* [Goal of the exercise]
Repeat what the lines below say, word for word, and skip every image.

:::::

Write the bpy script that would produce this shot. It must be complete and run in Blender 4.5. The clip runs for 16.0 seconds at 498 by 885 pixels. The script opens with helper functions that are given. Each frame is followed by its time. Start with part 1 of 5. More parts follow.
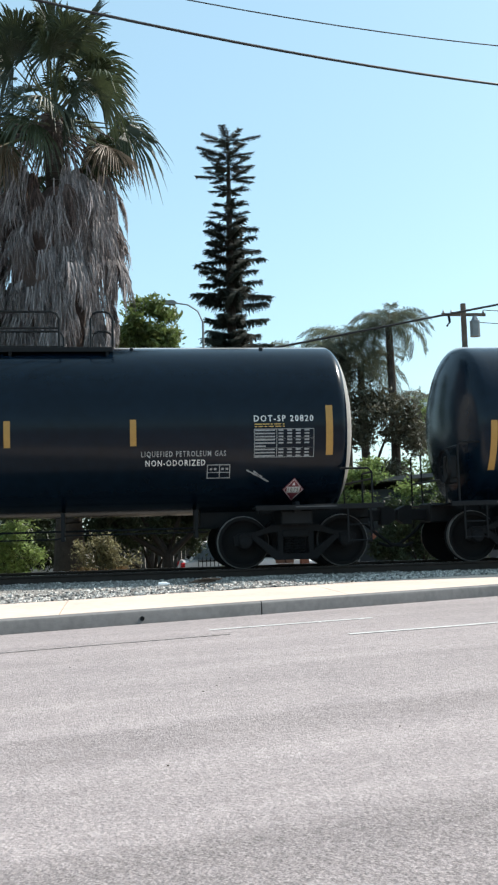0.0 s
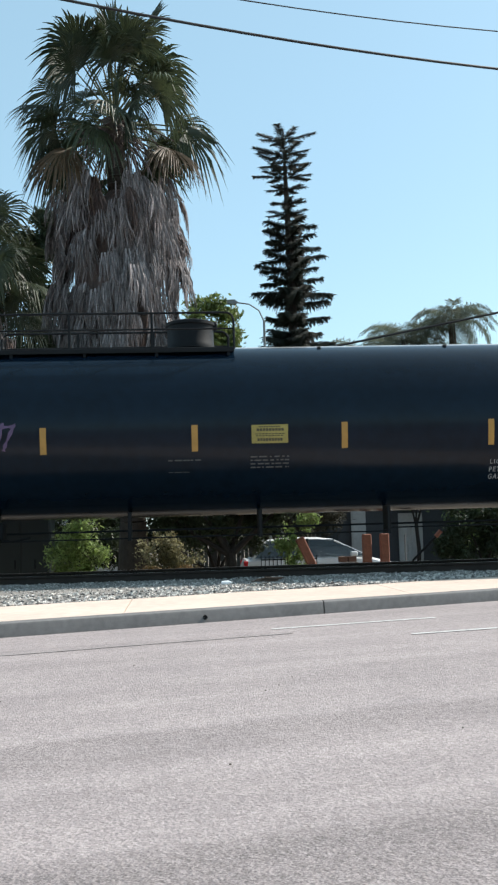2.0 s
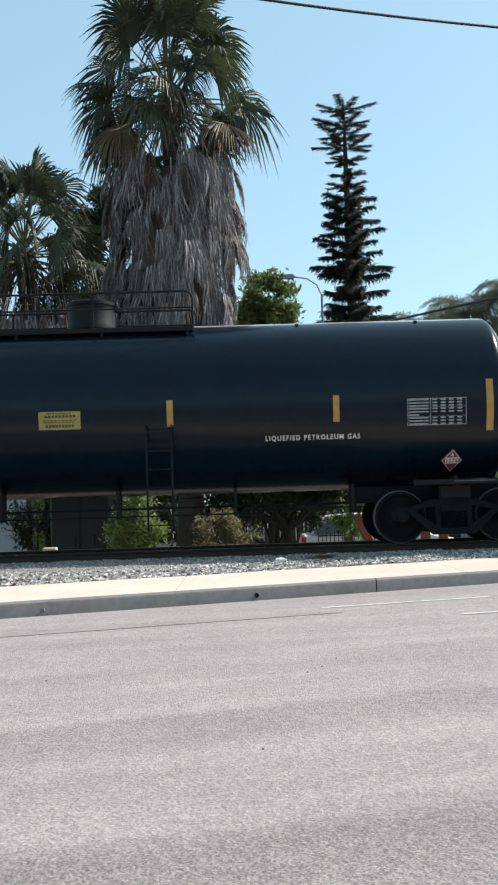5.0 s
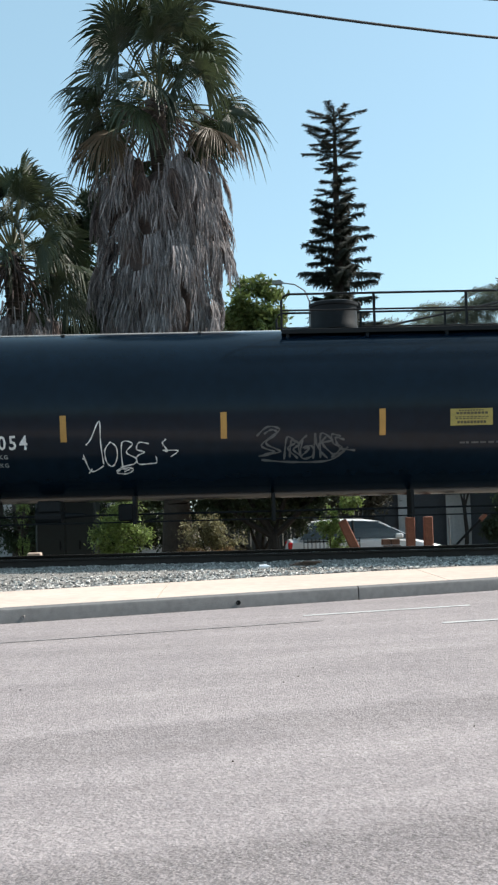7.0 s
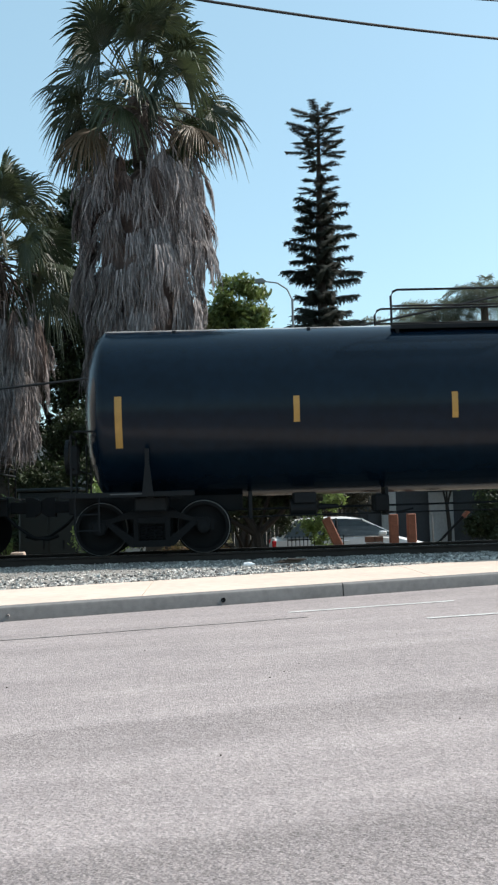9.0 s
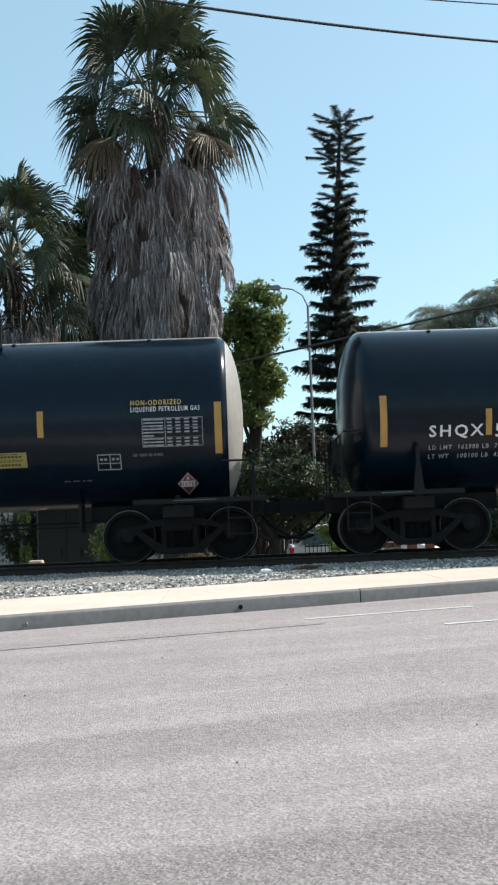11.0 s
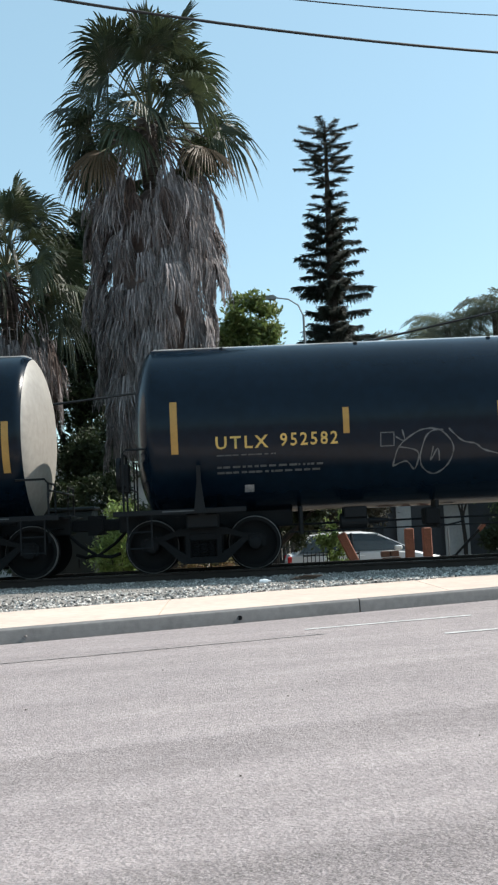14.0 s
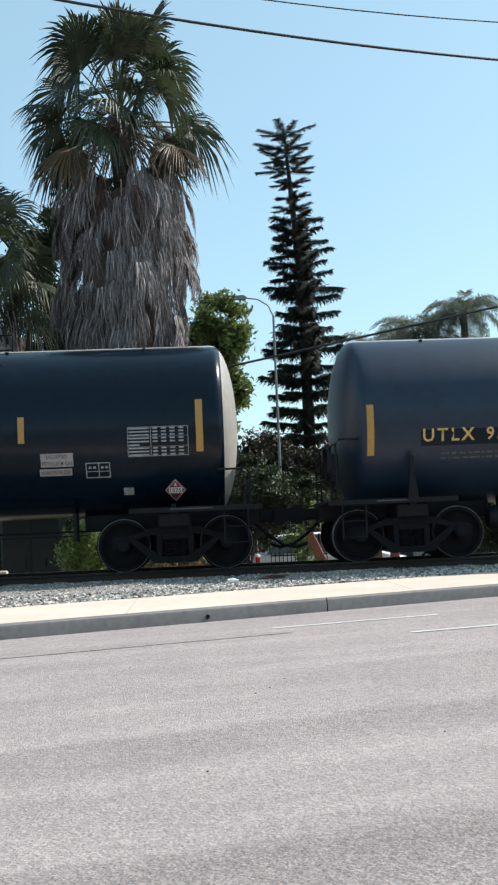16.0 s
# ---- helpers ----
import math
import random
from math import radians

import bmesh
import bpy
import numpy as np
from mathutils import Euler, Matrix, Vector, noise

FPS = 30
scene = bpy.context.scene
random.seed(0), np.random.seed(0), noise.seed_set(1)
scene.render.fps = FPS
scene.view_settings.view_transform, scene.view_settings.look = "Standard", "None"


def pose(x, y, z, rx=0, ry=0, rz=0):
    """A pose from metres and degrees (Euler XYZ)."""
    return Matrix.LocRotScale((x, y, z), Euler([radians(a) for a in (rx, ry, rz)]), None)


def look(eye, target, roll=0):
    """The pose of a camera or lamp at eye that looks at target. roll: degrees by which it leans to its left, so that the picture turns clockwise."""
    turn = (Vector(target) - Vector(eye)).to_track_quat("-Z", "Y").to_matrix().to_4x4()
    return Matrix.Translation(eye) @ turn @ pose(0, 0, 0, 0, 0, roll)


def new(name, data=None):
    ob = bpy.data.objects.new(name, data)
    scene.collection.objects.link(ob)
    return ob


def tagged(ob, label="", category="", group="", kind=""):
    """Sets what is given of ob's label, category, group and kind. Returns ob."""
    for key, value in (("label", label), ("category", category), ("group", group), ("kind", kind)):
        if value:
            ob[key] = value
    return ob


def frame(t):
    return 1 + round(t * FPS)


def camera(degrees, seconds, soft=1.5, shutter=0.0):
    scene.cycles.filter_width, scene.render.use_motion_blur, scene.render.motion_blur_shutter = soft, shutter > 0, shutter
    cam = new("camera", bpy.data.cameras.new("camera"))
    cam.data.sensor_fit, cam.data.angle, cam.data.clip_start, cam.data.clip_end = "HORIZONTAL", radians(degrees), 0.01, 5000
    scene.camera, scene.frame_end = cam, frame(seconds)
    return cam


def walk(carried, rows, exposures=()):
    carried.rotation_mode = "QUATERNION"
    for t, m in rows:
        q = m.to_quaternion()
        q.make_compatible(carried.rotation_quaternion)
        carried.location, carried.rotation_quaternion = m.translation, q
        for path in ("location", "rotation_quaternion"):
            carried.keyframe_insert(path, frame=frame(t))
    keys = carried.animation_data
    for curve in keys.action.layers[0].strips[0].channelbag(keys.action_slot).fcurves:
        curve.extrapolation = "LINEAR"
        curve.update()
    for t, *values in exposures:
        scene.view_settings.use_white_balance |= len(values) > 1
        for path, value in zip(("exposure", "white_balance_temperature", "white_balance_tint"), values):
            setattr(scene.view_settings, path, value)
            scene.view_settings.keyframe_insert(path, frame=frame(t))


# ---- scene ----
cam = camera(28.3, 16.0, soft=2.3)
CAM_ROWS = [  # seconds, eye, target, roll
    (0.0, (-0.164, 0.035, 1.035), (2.626, 19.762, 2.793), -1.59),
    (0.5, (-0.152, 0.029, 1.041), (2.38, 19.788, 2.819), -1.77),
    (1.0, (-0.159, 0.022, 1.045), (1.861, 19.829, 2.944), -1.84),
    (1.5, (-0.152, 0.029, 1.047), (1.444, 19.87, 2.996), -2.02),
    (2.0, (-0.155, 0.002, 1.048), (1.381, 19.866, 2.805), -1.67),
    (2.5, (-0.118, 0.007, 1.056), (1.394, 19.9, 2.461), -2.13),
    (3.0, (-0.112, 0.0, 1.046), (1.267, 19.912, 2.313), -1.71),
    (3.5, (-0.092, -0.013, 1.056), (1.015, 19.924, 2.205), -1.85),
    (4.0, (-0.087, -0.019, 1.066), (0.534, 19.938, 2.218), -1.35),
    (4.2, (-0.067, -0.003, 1.073), (0.3, 19.961, 2.229), -1.84),
    (6.3, (0.07, 0.017, 1.12), (0.253, 19.963, 2.575), -1.6),
    (6.5, (0.089, 0.008, 1.115), (0.327, 19.953, 2.567), -1.68),
    (7.0, (0.074, 0.02, 1.128), (0.533, 19.969, 2.478), -1.42),
    (7.5, (0.078, 0.024, 1.115), (0.602, 19.972, 2.449), -1.56),
    (8.0, (0.064, 0.031, 1.124), (0.695, 19.979, 2.419), -1.34),
    (8.2, (0.056, 0.008, 1.109), (0.795, 19.95, 2.433), -1.53),
    (10.3, (0.064, -0.0, 1.117), (0.823, 19.942, 2.435), -2.02),
    (10.5, (0.092, 0.001, 1.128), (0.702, 19.948, 2.436), -2.43),
    (11.0, (0.073, -0.011, 1.113), (0.536, 19.93, 2.576), -2.2),
    (11.5, (0.065, -0.006, 1.128), (0.463, 19.934, 2.632), -2.16),
    (12.0, (0.073, -0.012, 1.129), (0.451, 19.923, 2.7), -2.6),
    (12.5, (0.073, -0.027, 1.129), (0.467, 19.905, 2.721), -2.96),
    (13.0, (0.053, -0.018, 1.134), (0.493, 19.914, 2.718), -2.74),
    (13.5, (0.042, -0.014, 1.121), (0.534, 19.913, 2.761), -2.69),
    (14.0, (0.054, -0.017, 1.127), (0.599, 19.907, 2.777), -2.69),
    (14.5, (0.063, -0.024, 1.121), (0.714, 19.895, 2.792), -2.86),
    (15.0, (0.062, -0.024, 1.132), (0.839, 19.898, 2.716), -2.75),
    (15.5, (0.064, -0.018, 1.131), (1.028, 19.899, 2.677), -2.8),
    (16.0, (0.049, -0.025, 1.107), (1.225, 19.873, 2.742), -2.38),
]
TRAIN_ROWS = [  # seconds, metres the train has gone
    (0.0, 5.407), (0.5, 8.948), (1.0, 12.577), (1.5, 16.195), (2.0, 19.788), (2.5, 23.636), (3.0, 27.059), (3.5, 30.68), (4.0, 34.328), (4.2, 35.795), (6.3, 50.034), (6.5, 51.278), (7.0, 54.963), (7.5, 58.642), (8.0, 62.341), (8.2, 63.838), (10.3, 79.73), (10.5, 81.259), (11.0, 85.012), (11.5, 88.759), (12.0, 92.384), (12.5, 95.885), (13.0, 99.68), (13.5, 103.468), (14.0, 107.247), (14.5, 111.275), (15.0, 114.84), (15.5, 118.675), (16.0, 122.54),
]
EXPOSURE = 0.35

walk(cam, [(t, look(e, g, r)) for t, e, g, r in CAM_ROWS], exposures=[(0.0, EXPOSURE + 0.12), (0.5, EXPOSURE + 0.08), (1.3, EXPOSURE), (16.0, EXPOSURE)])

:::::

* [Response to the task]
Write the bpy script that would produce this shot. It must be complete and run in Blender 4.5. The clip runs for 16.0 seconds at 498 by 885 pixels. The script opens with helper functions that are given. Each frame is followed by its time. Start with part 1 of 5. More parts follow.
0.0 s
2.0 s
5.0 s
7.0 s
9.0 s
11.0 s
14.0 s
16.0 s
# ---- helpers ----
import math
import random
from math import radians

import bmesh
import bpy
import numpy as np
from mathutils import Euler, Matrix, Vector, noise

FPS = 30
scene = bpy.context.scene
random.seed(0), np.random.seed(0), noise.seed_set(1)
scene.render.fps = FPS
scene.view_settings.view_transform, scene.view_settings.look = "Standard", "None"


def pose(x, y, z, rx=0, ry=0, rz=0):
    """A pose from metres and degrees (Euler XYZ)."""
    return Matrix.LocRotScale((x, y, z), Euler([radians(a) for a in (rx, ry, rz)]), None)


def look(eye, target, roll=0):
    """The pose of a camera or lamp at eye that looks at target. roll: degrees by which it leans to its left, so that the picture turns clockwise."""
    turn = (Vector(target) - Vector(eye)).to_track_quat("-Z", "Y").to_matrix().to_4x4()
    return Matrix.Translation(eye) @ turn @ pose(0, 0, 0, 0, 0, roll)


def new(name, data=None):
    ob = bpy.data.objects.new(name, data)
    scene.collection.objects.link(ob)
    return ob


def tagged(ob, label="", category="", group="", kind=""):
    """Sets what is given of ob's label, category, group and kind. Returns ob."""
    for key, value in (("label", label), ("category", category), ("group", group), ("kind", kind)):
        if value:
            ob[key] = value
    return ob


def frame(t):
    return 1 + round(t * FPS)


def camera(degrees, seconds, soft=1.5, shutter=0.0):
    scene.cycles.filter_width, scene.render.use_motion_blur, scene.render.motion_blur_shutter = soft, shutter > 0, shutter
    cam = new("camera", bpy.data.cameras.new("camera"))
    cam.data.sensor_fit, cam.data.angle, cam.data.clip_start, cam.data.clip_end = "HORIZONTAL", radians(degrees), 0.01, 5000
    scene.camera, scene.frame_end = cam, frame(seconds)
    return cam


def walk(carried, rows, exposures=()):
    carried.rotation_mode = "QUATERNION"
    for t, m in rows:
        q = m.to_quaternion()
        q.make_compatible(carried.rotation_quaternion)
        carried.location, carried.rotation_quaternion = m.translation, q
        for path in ("location", "rotation_quaternion"):
            carried.keyframe_insert(path, frame=frame(t))
    keys = carried.animation_data
    for curve in keys.action.layers[0].strips[0].channelbag(keys.action_slot).fcurves:
        curve.extrapolation = "LINEAR"
        curve.update()
    for t, *values in exposures:
        scene.view_settings.use_white_balance |= len(values) > 1
        for path, value in zip(("exposure", "white_balance_temperature", "white_balance_tint"), values):
            setattr(scene.view_settings, path, value)
            scene.view_settings.keyframe_insert(path, frame=frame(t))


# ---- scene ----
cam = camera(28.3, 16.0, soft=2.3)
CAM_ROWS = [  # seconds, eye, target, roll
    (0.0, (-0.164, 0.035, 1.035), (2.626, 19.762, 2.793), -1.59),
    (0.5, (-0.152, 0.029, 1.041), (2.38, 19.788, 2.819), -1.77),
    (1.0, (-0.159, 0.022, 1.045), (1.861, 19.829, 2.944), -1.84),
    (1.5, (-0.152, 0.029, 1.047), (1.444, 19.87, 2.996), -2.02),
    (2.0, (-0.155, 0.002, 1.048), (1.381, 19.866, 2.805), -1.67),
    (2.5, (-0.118, 0.007, 1.056), (1.394, 19.9, 2.461), -2.13),
    (3.0, (-0.112, 0.0, 1.046), (1.267, 19.912, 2.313), -1.71),
    (3.5, (-0.092, -0.013, 1.056), (1.015, 19.924, 2.205), -1.85),
    (4.0, (-0.087, -0.019, 1.066), (0.534, 19.938, 2.218), -1.35),
    (4.2, (-0.067, -0.003, 1.073), (0.3, 19.961, 2.229), -1.84),
    (6.3, (0.07, 0.017, 1.12), (0.253, 19.963, 2.575), -1.6),
    (6.5, (0.089, 0.008, 1.115), (0.327, 19.953, 2.567), -1.68),
    (7.0, (0.074, 0.02, 1.128), (0.533, 19.969, 2.478), -1.42),
    (7.5, (0.078, 0.024, 1.115), (0.602, 19.972, 2.449), -1.56),
    (8.0, (0.064, 0.031, 1.124), (0.695, 19.979, 2.419), -1.34),
    (8.2, (0.056, 0.008, 1.109), (0.795, 19.95, 2.433), -1.53),
    (10.3, (0.064, -0.0, 1.117), (0.823, 19.942, 2.435), -2.02),
    (10.5, (0.092, 0.001, 1.128), (0.702, 19.948, 2.436), -2.43),
    (11.0, (0.073, -0.011, 1.113), (0.536, 19.93, 2.576), -2.2),
    (11.5, (0.065, -0.006, 1.128), (0.463, 19.934, 2.632), -2.16),
    (12.0, (0.073, -0.012, 1.129), (0.451, 19.923, 2.7), -2.6),
    (12.5, (0.073, -0.027, 1.129), (0.467, 19.905, 2.721), -2.96),
    (13.0, (0.053, -0.018, 1.134), (0.493, 19.914, 2.718), -2.74),
    (13.5, (0.042, -0.014, 1.121), (0.534, 19.913, 2.761), -2.69),
    (14.0, (0.054, -0.017, 1.127), (0.599, 19.907, 2.777), -2.69),
    (14.5, (0.063, -0.024, 1.121), (0.714, 19.895, 2.792), -2.86),
    (15.0, (0.062, -0.024, 1.132), (0.839, 19.898, 2.716), -2.75),
    (15.5, (0.064, -0.018, 1.131), (1.028, 19.899, 2.677), -2.8),
    (16.0, (0.049, -0.025, 1.107), (1.225, 19.873, 2.742), -2.38),
]
TRAIN_ROWS = [  # seconds, metres the train has gone
    (0.0, 5.407), (0.5, 8.948), (1.0, 12.577), (1.5, 16.195), (2.0, 19.788), (2.5, 23.636), (3.0, 27.059), (3.5, 30.68), (4.0, 34.328), (4.2, 35.795), (6.3, 50.034), (6.5, 51.278), (7.0, 54.963), (7.5, 58.642), (8.0, 62.341), (8.2, 63.838), (10.3, 79.73), (10.5, 81.259), (11.0, 85.012), (11.5, 88.759), (12.0, 92.384), (12.5, 95.885), (13.0, 99.68), (13.5, 103.468), (14.0, 107.247), (14.5, 111.275), (15.0, 114.84), (15.5, 118.675), (16.0, 122.54),
]
EXPOSURE = 0.35

walk(cam, [(t, look(e, g, r)) for t, e, g, r in CAM_ROWS], exposures=[(0.0, EXPOSURE + 0.12), (0.5, EXPOSURE + 0.08), (1.3, EXPOSURE), (16.0, EXPOSURE)])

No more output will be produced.